Ontario’s Finance Minister is calling on Ottawa to match $1-billion in investment in the Ring of Fire critical minerals sector in next week’s federal budget, urging Canada to send a message to visiting U.S. President Joe Biden that the province is a welcome place to invest in the mining industry.
Finance Minister Peter Bethlenfalvy, who released his $204.7-billion budget Thursday, said Ontario is looking to further collaborate with the federal government to develop the country’s critical minerals sector and promote it abroad. He asked federal Finance Minister Chrystia Freeland to match the province’s nearly $1-billion commitment to the Ring of Fire district in the province’s far north. That money, his government says, is being used to build all-season roads, broadband connectivity and provide “community support.”
“We put in a billion dollars of capital. We want not only the federal government to match that – but not just the dollars. Work with us on actually getting the permitting, the approvals and sending a message to President Biden and the rest of the world that Canada and Ontario in particular is a great place to invest capital,” Mr. Bethlenfalvy said at a postbudget announcement in Toronto on Friday.

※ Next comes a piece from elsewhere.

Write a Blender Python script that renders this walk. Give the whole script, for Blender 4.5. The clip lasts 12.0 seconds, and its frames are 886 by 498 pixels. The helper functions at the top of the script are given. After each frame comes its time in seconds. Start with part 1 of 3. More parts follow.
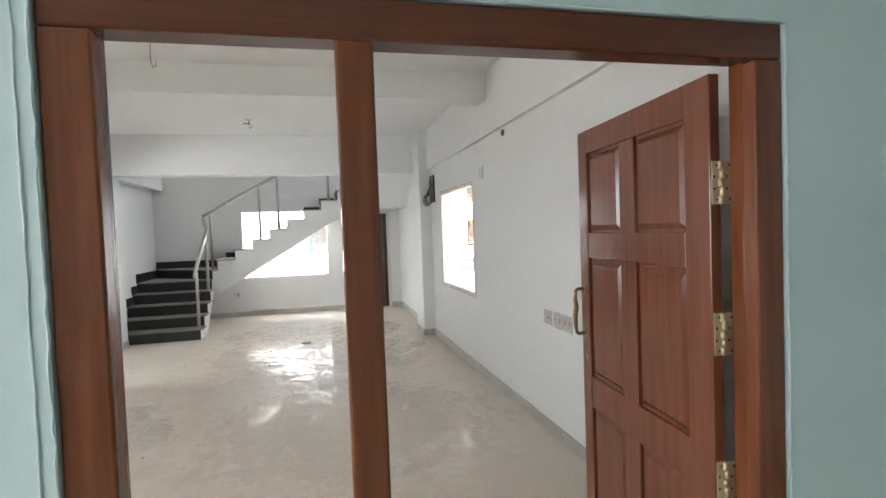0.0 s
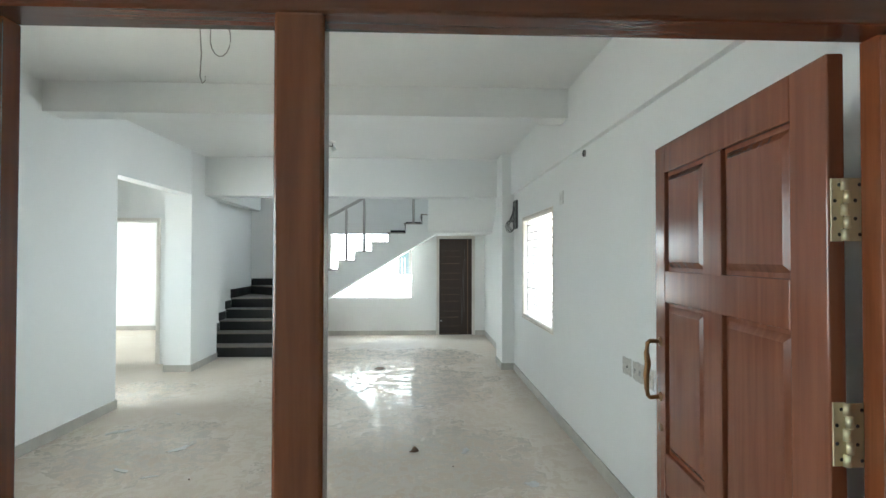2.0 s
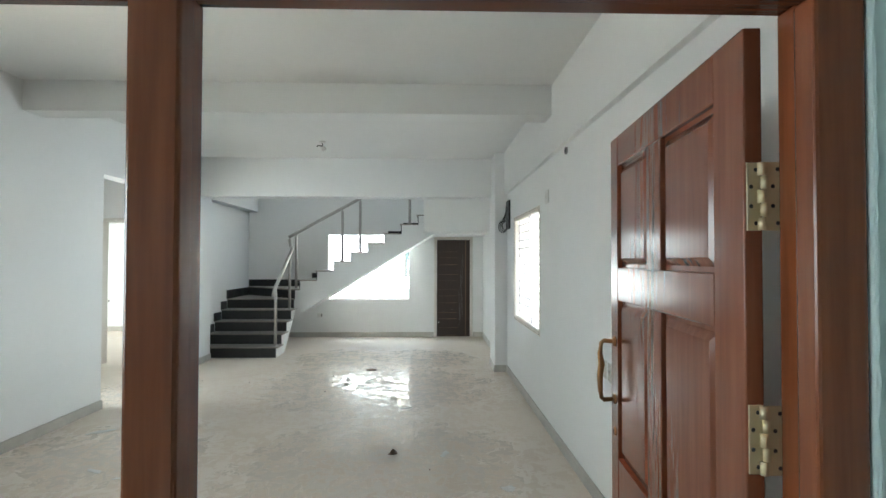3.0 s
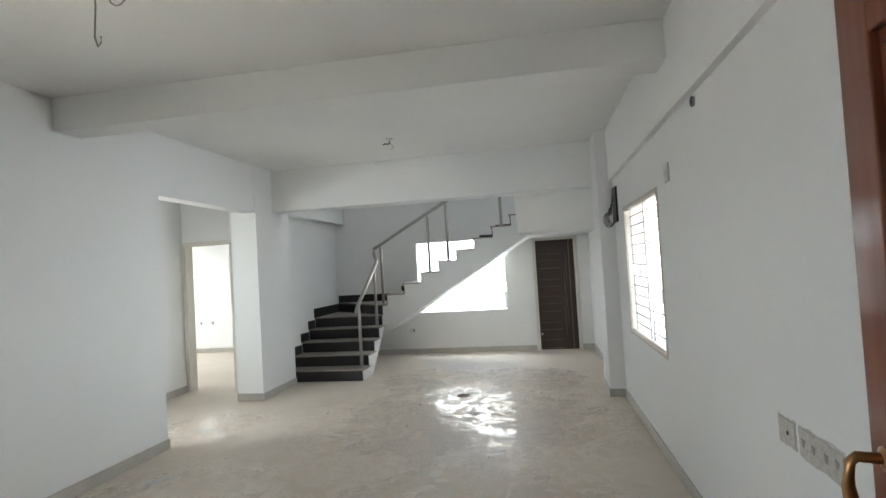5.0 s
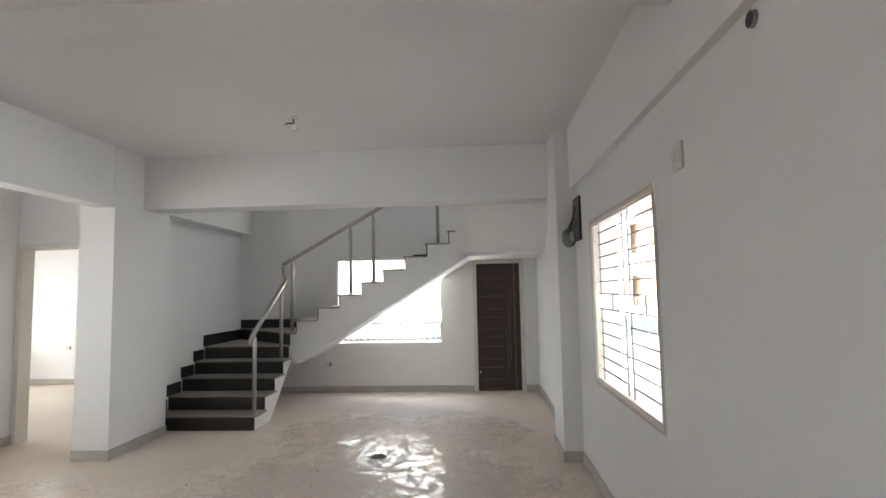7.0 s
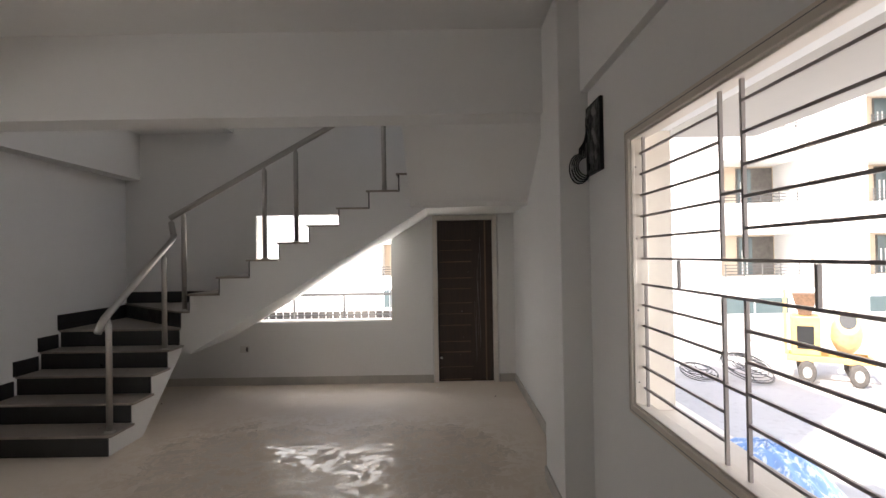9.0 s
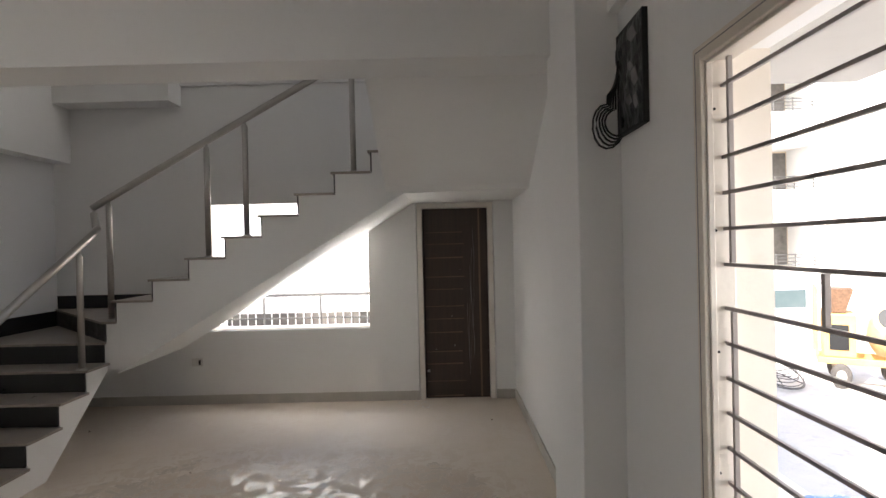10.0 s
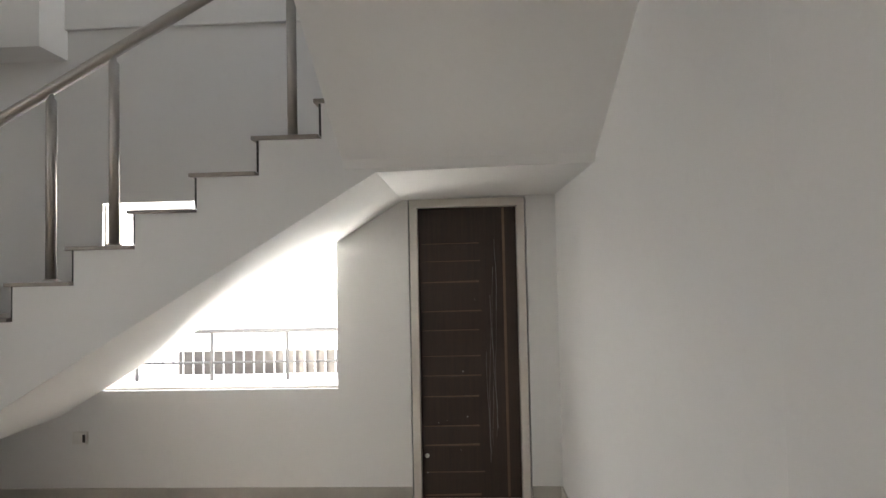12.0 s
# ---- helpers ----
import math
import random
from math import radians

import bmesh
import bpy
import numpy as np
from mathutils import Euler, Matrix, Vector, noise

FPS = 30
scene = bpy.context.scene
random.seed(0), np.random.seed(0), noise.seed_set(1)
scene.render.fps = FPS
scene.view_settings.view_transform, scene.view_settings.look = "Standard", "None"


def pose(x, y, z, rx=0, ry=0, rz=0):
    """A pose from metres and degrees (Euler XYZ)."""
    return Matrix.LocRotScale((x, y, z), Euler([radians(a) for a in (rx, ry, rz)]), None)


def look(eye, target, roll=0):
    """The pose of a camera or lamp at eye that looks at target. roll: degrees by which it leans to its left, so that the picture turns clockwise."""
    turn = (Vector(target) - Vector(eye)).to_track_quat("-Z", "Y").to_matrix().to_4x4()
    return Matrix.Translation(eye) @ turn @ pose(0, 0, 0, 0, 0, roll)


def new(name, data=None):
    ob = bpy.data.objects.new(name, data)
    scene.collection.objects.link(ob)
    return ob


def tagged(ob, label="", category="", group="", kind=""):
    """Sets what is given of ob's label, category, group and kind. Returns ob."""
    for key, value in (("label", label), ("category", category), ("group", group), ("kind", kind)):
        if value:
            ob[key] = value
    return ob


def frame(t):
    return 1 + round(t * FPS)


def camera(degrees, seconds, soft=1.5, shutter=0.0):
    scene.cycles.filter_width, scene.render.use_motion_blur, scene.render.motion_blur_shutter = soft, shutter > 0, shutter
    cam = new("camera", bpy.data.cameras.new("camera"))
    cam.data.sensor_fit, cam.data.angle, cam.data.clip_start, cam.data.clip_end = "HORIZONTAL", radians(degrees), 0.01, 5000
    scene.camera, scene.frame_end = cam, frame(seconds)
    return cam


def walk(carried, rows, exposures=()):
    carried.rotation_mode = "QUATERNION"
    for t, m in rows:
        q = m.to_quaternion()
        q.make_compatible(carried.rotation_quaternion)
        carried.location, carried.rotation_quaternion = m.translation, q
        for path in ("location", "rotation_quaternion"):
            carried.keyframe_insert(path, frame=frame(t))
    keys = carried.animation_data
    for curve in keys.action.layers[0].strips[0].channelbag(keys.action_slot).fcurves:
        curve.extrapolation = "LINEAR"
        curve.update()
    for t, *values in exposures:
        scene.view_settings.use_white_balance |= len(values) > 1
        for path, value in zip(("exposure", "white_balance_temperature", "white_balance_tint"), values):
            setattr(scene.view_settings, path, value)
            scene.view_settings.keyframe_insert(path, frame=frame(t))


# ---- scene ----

“We mine minerals ethically, responsibly, but reliably. They’re right here in North America as the world changes around us.”
Mr. Bethlenfalvy said the province’s critical minerals sector is at the core of the government’s plan to build more electric vehicles. Ontario and Ottawa recently collaborated on a deal that will see Volkswagen open its first battery factory outside of Europe in St. Thomas, Ont., after considering locations in both Canada and the United States. Details of the planned investment, including the dollar amount and production capacity, have not yet been released.
Mr. Biden spent two days in Ottawa on his first official visit as President to Canada this week. In a joint statement on Friday, Mr. Biden and Prime Minister Justin Trudeau said Canada and the U.S. will work together “to create a strong, environmentally responsible and resilient North American critical minerals supply chain.”
Ottawa has signalled that is it considering a major new round of spending on critical minerals that could help Canada become more competitive with the United States. As part of Mr. Biden’s US$440-billion Inflation Reduction Act, the U.S. Department of Energy last year earmarked US$40-billion in loan guarantees for North American critical minerals companies, with some Canadian miners among the expected recipients.
While the Canadian federal government has recently drastically increased its spending on critical minerals, the amounts pale in comparison. In last year’s federal budget, Ottawa committed to $3.8-billion over eight years. Adrienne Vaupshas, a spokesperson for Ms. Freeland, said on Friday that next week’s budget “will include a serious investment in Canadians—in good jobs, in more vibrant communities, and in a new era of economic prosperity that we will build together, including with Indigenous partners.”
To develop Ontario’s Ring of Fire, we must develop trust with First Nations
The Ontario government unveiled on Thursday what Mr. Bethlenfalvy called a “prudent” budget – one that assumes next to no economic growth this year, but still pledges to balance the books by the 2024-25 fiscal year. It includes a new 10-per-cent refundable corporate income tax credit of a maximum $2-million a year for manufacturing companies that spend up to $20-million on buildings, machinery and equipment. It will be worth $780-million over three years for manufacturers.
The Canadian Council of Innovators, a business association led by 150 technology chief executive officers, said it is a challenging time for the national tech sector, as inflation and tight capital markets create significant headwinds for high-growth companies.
Dana O’Born, vice-president strategy and advocacy, said that while the new manufacturing tax credit will support the tangible capital investments made by businesses, “it would have been a game-changer for Ontario technology companies if businesses could also claim the tax credit for expenditures into Ontario-made cybersecurity, digital services and supply chain technologies.”
The government is “very supportive” of the tech sector and will continue to have conversations with it, Mr. Bethlenfalvy said Friday. He added that he had spoken with Ms. Freeland, “to ensure that we continue to provide capital and support to the tech companies.”